Proctor started to add in other costs — a potential divorce, the cost of his kids not growing up with two married parents — and decided the affair wasn't worth it to him.
Or as Harford would say, the utility Proctor was receiving from the affair was not worth the money or the opportunity cost — that is, what he was giving up in order to have his dalliance.
The Happiness Rule
Economists tend to think about any problem or any choice in terms of preferences. You can't satisfy all your desires at once, because you've got constraints on your budget and your time. Given all your varying preferences, you'll tend to maximize your happiness. You'll rationally choose the best option for you.
People who've had affairs do talk about a measure of rational decision-making at some point in the process — just not always at the outset.
Katherine Johnson works for a law firm in Washington, D.C. She's single, but she encountered a certain married man at the gym who caught her eye. They had both lived in Indiana and hated it, she says. He asked her to lunch, and that lunch was followed by another, and another, until they were having a full-blown affair.
Johnson wasn't betraying a personal commitment of her own. The affair didn't cost her a lot of money. But she did factor in other costs.
"You can't go out on dates," she says. "I couldn't really tell my mom about this. My own integrity was at stake."
She names the benefits.
"It's exciting," she says. "The thought of it is definitely very exciting. For me, the benefit was the companionship and the camaraderie and having someone to talk to throughout the day."
Those benefits outweighed the costs for Johnson for almost a year. When that equation shifted, she ended the affair.
When Your Spouse Is Cheating
Any affair necessarily involves at least three parties: the cheater, the person being cheated with, and the spouse being cheated on. That last person must weigh his or her own costs and benefits.
Harford, the economics advice columnist, hears from this kind of person frequently. In his role as columnist, Harford adopts a persona of someone who finds all of life's answers in economics papers.
A "Mrs. F. in Oxford" might write, "I'm starting to suspect my husband of having an affair. How can I find out?"
Harford says this is a typical "information problem." Mrs. F probably knows people who know whether or not her husband is having an affair, but they don't want to be the one to tell her.
Thus she must to set up what's known as an information market. She can ask her friends and acquaintances to make bets on her husband's fidelity — and those bets should carry real financial consequences.
"She should issue a bond that would pay money if [her] husband [is] caught by a certain date," Harford proposes. "Another bond would pay money if her husband was not caught by a certain date. By looking at the price of these two bonds, she gets a sense of whether there are people out there who think her husband is betraying her."
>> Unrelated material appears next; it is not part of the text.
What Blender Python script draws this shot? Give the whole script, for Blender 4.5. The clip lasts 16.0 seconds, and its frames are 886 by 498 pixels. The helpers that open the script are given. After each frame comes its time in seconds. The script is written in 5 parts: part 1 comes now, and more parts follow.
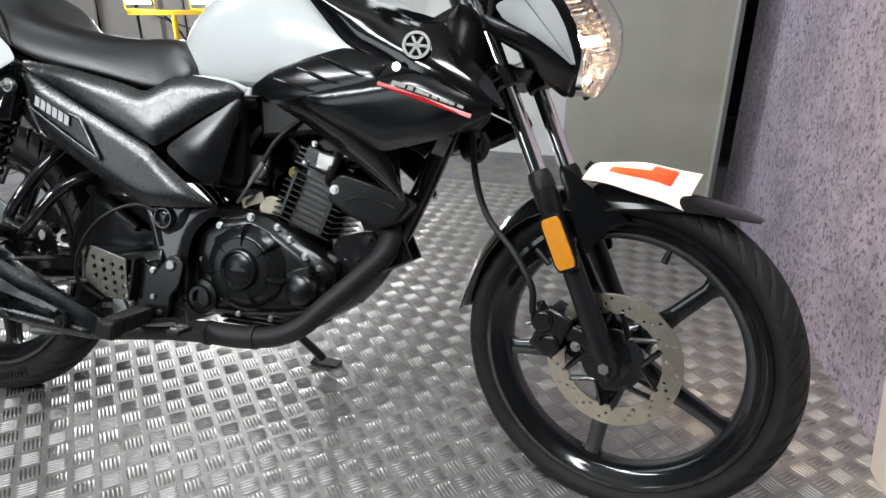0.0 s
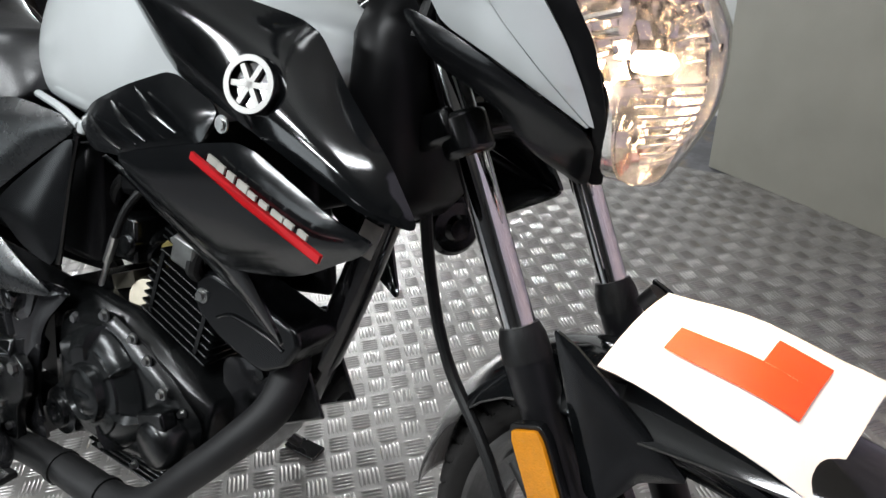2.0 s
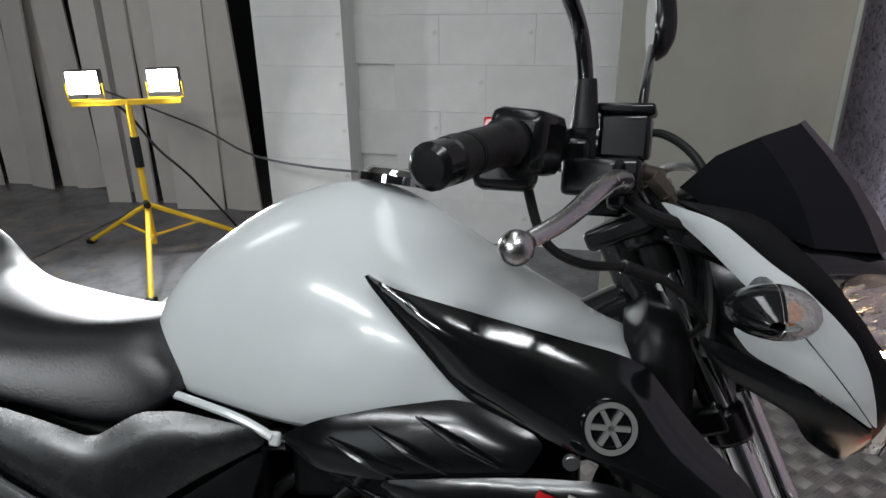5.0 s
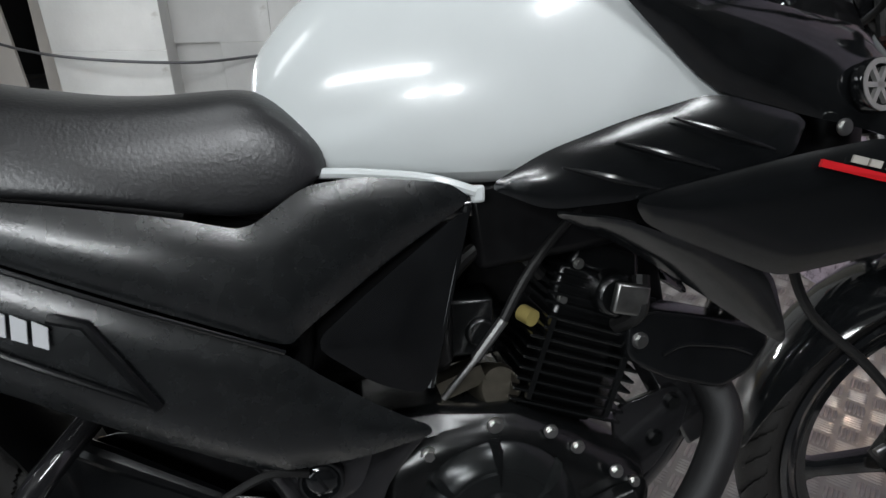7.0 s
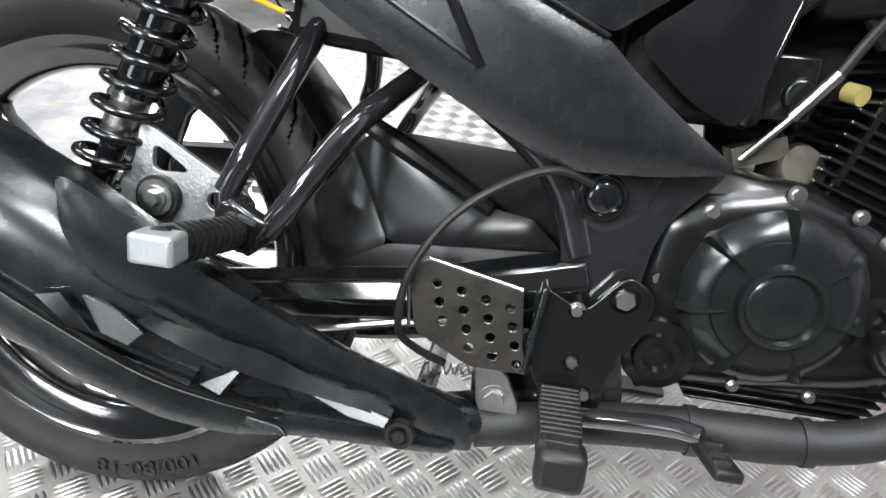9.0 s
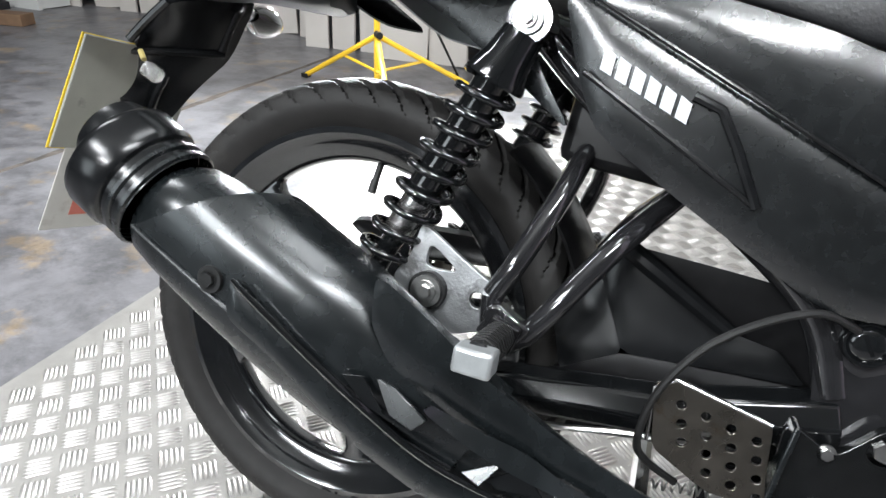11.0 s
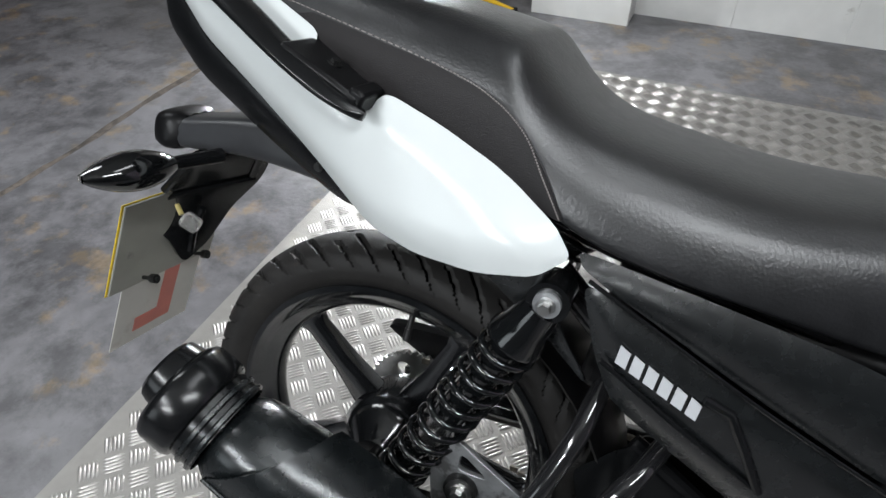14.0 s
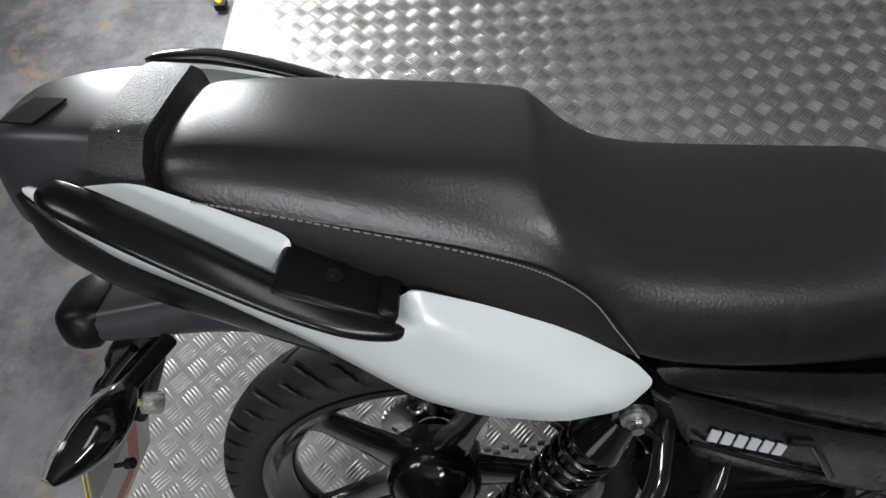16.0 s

Obviously, Harford's idea sounds crazy. His plan is also, perhaps, brilliant. It seems to strike people as absolutely one or the other.
Economics is helpful in lining up the rational, measurable benefits of cheating. Proctor says if he had listened to his internal economist, he probably would have determined that $5,000 was more than he wanted to pay for an affair. But he didn't listen.
For politicians, the costs are huge — so much so that they would seem to clearly outweigh any benefits. But every few months, another politician offers another apology.
It may be that these precise economic models can't survive contact with the unpredictability of human beings. If only we could work the passion of X into the utility function — ah, forget it.